Madre amantísima

Actualizado
  • 10/12/2017 01:00
Creado
  • 10/12/2017 01:00
Casa de oro, donde ella reinaba como dueña y señora. Donde solo solaz y refugio hallaban sus hijos.

Madre de dioses y de hombres. Madre que eres, fuiste y serás. Madre que nunca mueres porque no has nacido, que transmutas, cuando no te veo, en un peso leve en mis hombros, en la voz de mi conciencia, en un gesto que reconozco al mirarme en el espejo.

Madre que nos custodias bajo tus manos, manos que son pájaros volando sobre las heridas, heridas que sanan, sanan, culitos de rana, con un poco de saliva y un tanto de sobijos. Madre, cuida de nosotros.

Espejo de justicia, justicia expedita e inmediata, chancleta en mano y sin posibilidad de apelación. Justicia justa y medida. Fiel de la balanza en equilibrio.

Trono de sabiduría, al cual acudimos con nuestros problemas, partidos por la mitad, salomónicamente y expuestas sus entrañas al aire por su bisturí de experiencia, para regocijo nuestro que vemos como, en realidad, no lo eran tanto.

Causa de nuestra alegría cuando, hambrientos y ateridos encontrábamos en sus brazos calor y en la mesa sabores que nos reconfortaban. Cuando siempre tenías calientes las medias en las mañanas heladoras, cuando la ropa nos abrazaba con tu olor al dormirnos.

Vaso espiritual, que recibía, sin rebosar y sin reírse, confesiones y secretos, que solo con ella lográbamos sacar de nuestro pecho.

Vaso de honor, que nos hacía beber el bien y el mal, lo correcto y lo incorrecto. Trago amargo a veces que, sin embargo, nos obligaban a tragar por nuestro bien.

Rosa mística, símbolo y muestra de aquello que está más allá de lo tangible, personificación del amor infinito, eterno e inmutable.

Torre de marfil, inasequible a la derrota y al desaliento, siempre firme, siempre terca, faro en la distancia que marca el regreso a casa.

Casa de oro, donde ella reinaba como dueña y señora. Donde solo solaz y refugio hallaban sus hijos.

Arca de la alianza, nueva y eterna, entre la muerte y la vida, entre el dolor y la risa. Entre el pasado abuelar y el futuro filial.

Estrella de la mañana, que despierta con un zumo de naranja, con un susurro, con una caricia en los pies. Con una bienvenida lenta al mundo. Aquella que despierta mientras todos duermen para hacer lo que nadie más hace.

Lucero vespertino, que cierra los ojos de los que se duermen, que apaga luces, que arropa niños, que tapa jaulas de pájaros. Lucero que dormita en el sofá esperando que todos regresen, sanos y salvos.

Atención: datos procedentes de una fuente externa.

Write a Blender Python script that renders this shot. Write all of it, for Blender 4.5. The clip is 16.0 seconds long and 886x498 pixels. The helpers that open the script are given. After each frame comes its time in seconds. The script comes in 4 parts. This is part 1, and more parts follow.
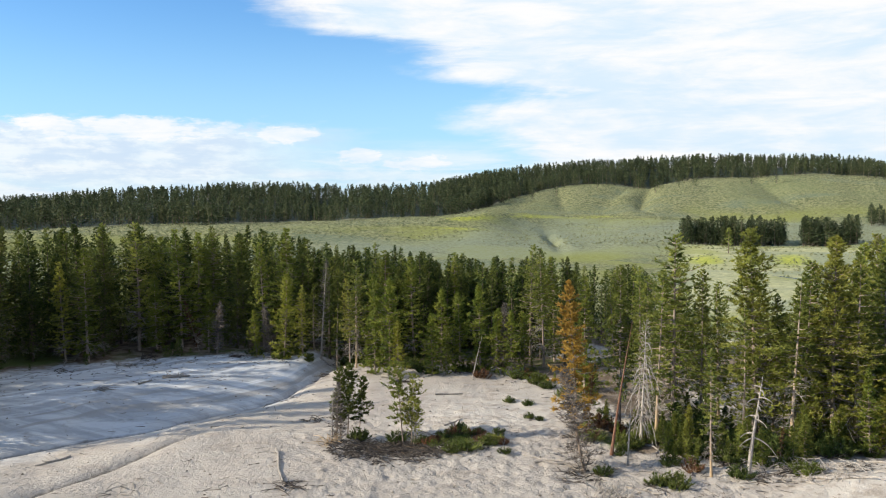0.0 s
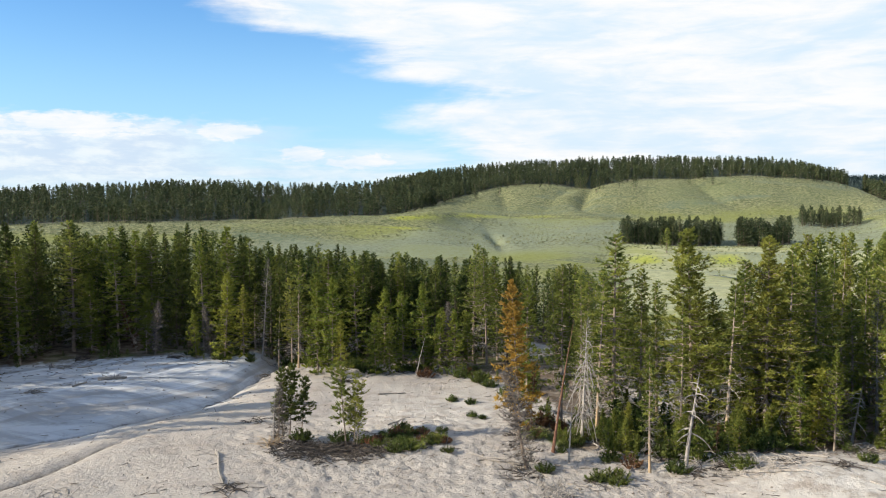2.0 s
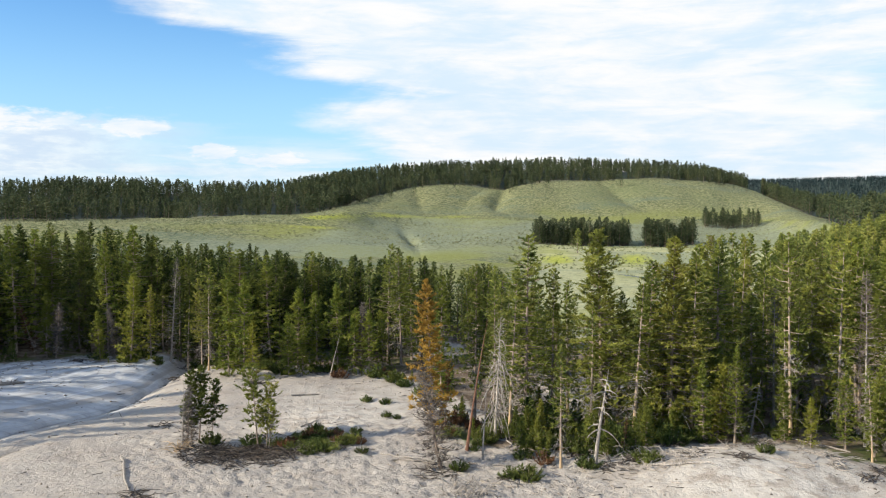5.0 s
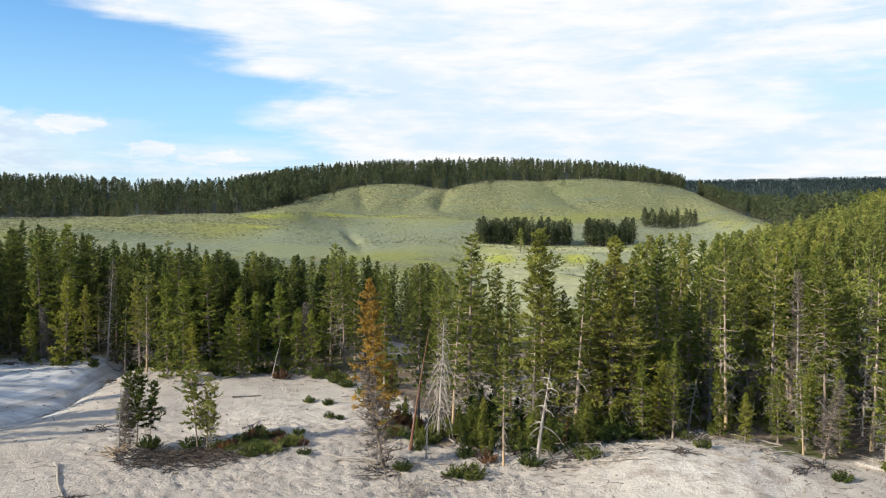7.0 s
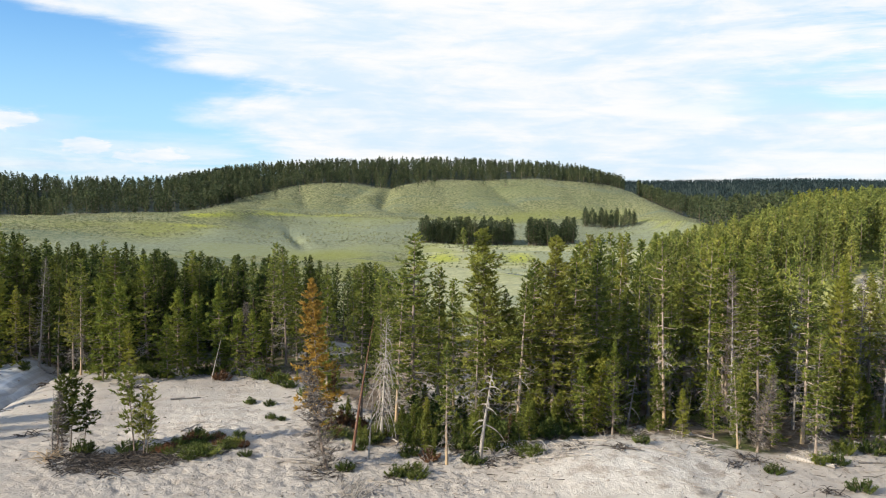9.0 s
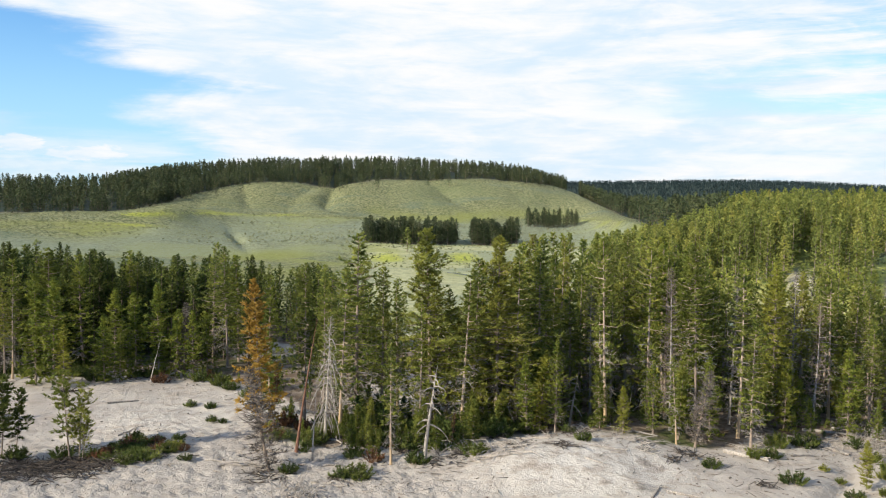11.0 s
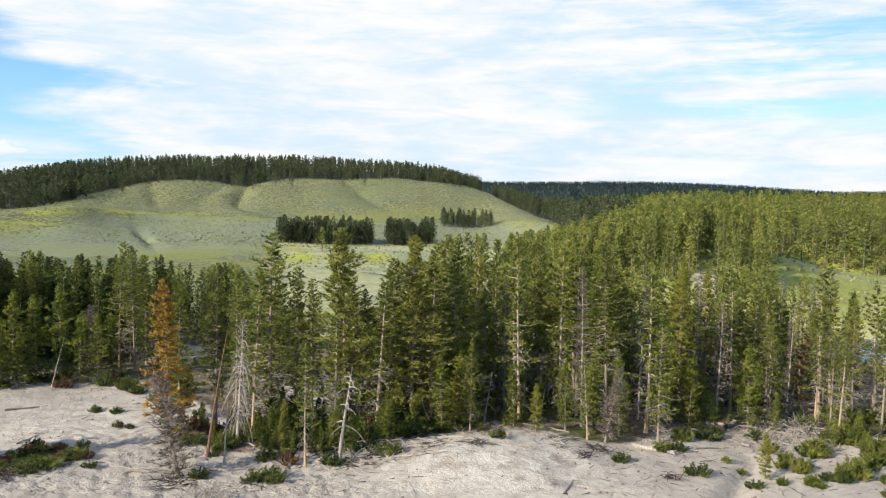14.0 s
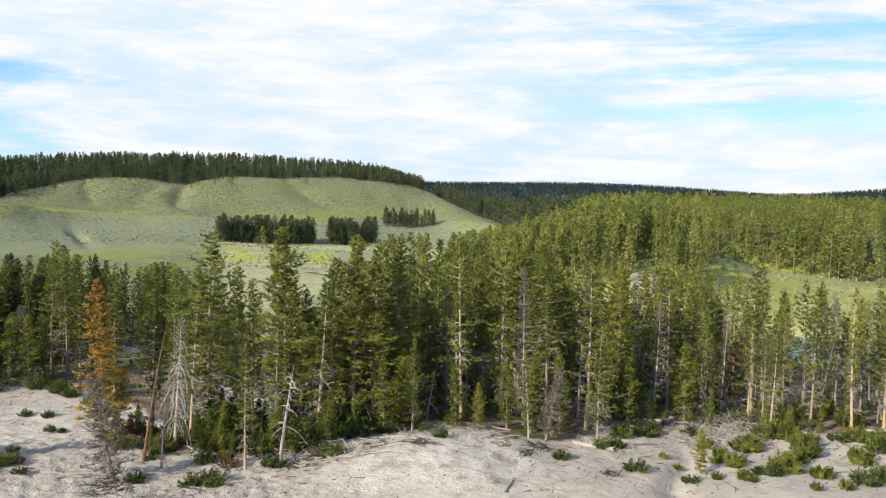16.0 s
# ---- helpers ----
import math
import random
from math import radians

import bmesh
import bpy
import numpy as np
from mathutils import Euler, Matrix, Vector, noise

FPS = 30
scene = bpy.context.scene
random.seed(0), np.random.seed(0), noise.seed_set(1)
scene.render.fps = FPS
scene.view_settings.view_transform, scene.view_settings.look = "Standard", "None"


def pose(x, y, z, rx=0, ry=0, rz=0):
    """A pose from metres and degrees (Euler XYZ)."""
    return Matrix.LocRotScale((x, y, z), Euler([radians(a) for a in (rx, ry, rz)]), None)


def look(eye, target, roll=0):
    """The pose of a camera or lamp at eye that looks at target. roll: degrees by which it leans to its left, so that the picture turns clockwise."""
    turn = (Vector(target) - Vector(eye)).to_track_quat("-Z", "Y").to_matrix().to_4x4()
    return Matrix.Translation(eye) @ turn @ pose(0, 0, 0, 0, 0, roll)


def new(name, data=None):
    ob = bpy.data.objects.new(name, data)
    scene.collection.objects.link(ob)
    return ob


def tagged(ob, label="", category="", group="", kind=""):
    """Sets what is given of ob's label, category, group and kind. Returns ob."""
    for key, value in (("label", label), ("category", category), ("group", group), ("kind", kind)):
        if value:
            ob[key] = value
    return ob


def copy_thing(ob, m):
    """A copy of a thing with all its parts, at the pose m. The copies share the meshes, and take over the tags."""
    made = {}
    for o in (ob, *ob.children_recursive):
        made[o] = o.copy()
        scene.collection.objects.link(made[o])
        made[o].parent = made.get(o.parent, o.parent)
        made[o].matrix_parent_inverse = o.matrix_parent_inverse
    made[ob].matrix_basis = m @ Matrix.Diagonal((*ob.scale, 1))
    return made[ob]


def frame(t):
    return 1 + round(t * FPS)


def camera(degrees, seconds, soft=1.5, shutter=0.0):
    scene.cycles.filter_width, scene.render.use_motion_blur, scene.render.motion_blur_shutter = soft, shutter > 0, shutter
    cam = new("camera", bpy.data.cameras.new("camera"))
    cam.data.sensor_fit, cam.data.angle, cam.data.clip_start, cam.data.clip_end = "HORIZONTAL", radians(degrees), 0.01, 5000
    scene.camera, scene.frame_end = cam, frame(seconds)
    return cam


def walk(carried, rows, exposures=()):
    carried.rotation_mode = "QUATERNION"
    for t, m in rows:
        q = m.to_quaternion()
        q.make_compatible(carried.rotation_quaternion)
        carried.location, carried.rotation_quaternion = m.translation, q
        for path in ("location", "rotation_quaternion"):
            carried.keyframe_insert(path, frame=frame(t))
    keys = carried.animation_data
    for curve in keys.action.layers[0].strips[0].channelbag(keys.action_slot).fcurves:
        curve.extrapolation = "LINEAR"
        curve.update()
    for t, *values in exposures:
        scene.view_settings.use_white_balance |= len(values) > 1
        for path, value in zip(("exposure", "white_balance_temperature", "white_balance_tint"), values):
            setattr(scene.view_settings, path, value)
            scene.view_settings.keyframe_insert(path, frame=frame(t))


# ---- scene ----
# ---------- camera ----------
cam = camera(55.8, 16.0, soft=1.1)
EYE = (0.0, 0.0, 18.0)
PATH = [
    (0.0, 0.0, -3.0, 0.3), (0.5, -0.961, -3.002, 0.226), (1.0, -1.923, -3.016, 0.132), (1.5, -2.87, -3.03, 0.044),
    (2.0, -3.852, -3.06, -0.014), (2.5, -4.83, -3.06, -0.085), (3.0, -5.8, -3.07, -0.168), (3.5, -6.776, -3.068, -0.24),
    (4.0, -7.743, -3.06, -0.3), (6.5, -12.565, -3.048, -0.597), (7.0, -13.529, -3.049, -0.65), (7.5, -14.492, -3.045, -0.692),
    (8.0, -15.461, -3.044, -0.725), (8.5, -16.45, -3.05, -0.782), (9.0, -17.427, -3.045, -0.835), (11.5, -22.212, -2.985, -1.06),
    (12.0, -23.174, -2.965, -1.14), (12.5, -24.126, -2.95, -1.19), (13.0, -25.09, -2.932, -1.226), (13.5, -26.048, -2.922, -1.28),
    (14.0, -27.025, -2.895, -1.32), (14.5, -28.019, -2.89, -1.385), (15.0, -28.964, -2.865, -1.435), (15.5, -29.97, -2.85, -1.515),
    (16.0, -30.952, -2.82, -1.6)]
walk(cam, [(t, pose(*EYE, 90 + p, r, y)) for t, y, p, r in PATH])
scene.view_settings.exposure = 0.8

# ---------- sun and sky ----------
SUN_AZ, SUN_EL = -102.0, 24.0          # degrees from +y towards +x; above the horizon


def make_sun():
    lamp = bpy.data.lights.new("sun", "SUN")
    lamp.energy, lamp.angle, lamp.color = 5.0, radians(0.55), (1.0, 0.89, 0.70)
    ob = new("sun", lamp)
    a, e = radians(SUN_AZ), radians(SUN_EL)
    d = Vector((math.sin(a) * math.cos(e), math.cos(a) * math.cos(e), math.sin(e)))
    ob.matrix_world = look(d * 200, (0, 0, 0))


make_sun()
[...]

Salud de los enfermos, a la cual recurrimos siempre, con dolores y miedos que siempre lo son menos cuando ella los revisa, cuando ella los acaricia, cuando es ella la que pasa por la frente febril el paño fresco.

Refugio de los asustados, escudo invencible contra fantasmas y terrores. Contra los canallas y los malvados. Fuente de todo valor que te recuerda que con tu escudo o sobre él.

Consuelo de los afligidos, que conoce cada herida, cada dolor. Que los ha sufrido antes, que los sufriría por nosotros si pudiera.

Reina de los profetas, que avizora lo que va a pasar y lo augura. Que dice te lo dije y sonríe de medio lado cuando ve que seguimos, una y otra vez, sin aprender de sus admoniciones.

Reina de los confesores, ¿a quien si no a ella le contamos deslices, pecados, y trampas? Ella esconde, protege y cambambea. Ella disculpa, excusa. Siempre perdona.

Madre que pare, madre que cría, madre nutricia, madrastra que acoge, padre que es madre. Madre de todas las razas y de ninguna. Madre que es una sola, que son todas y cada una. Madre inmensa, omnipotente, omnisciente. Madre mía.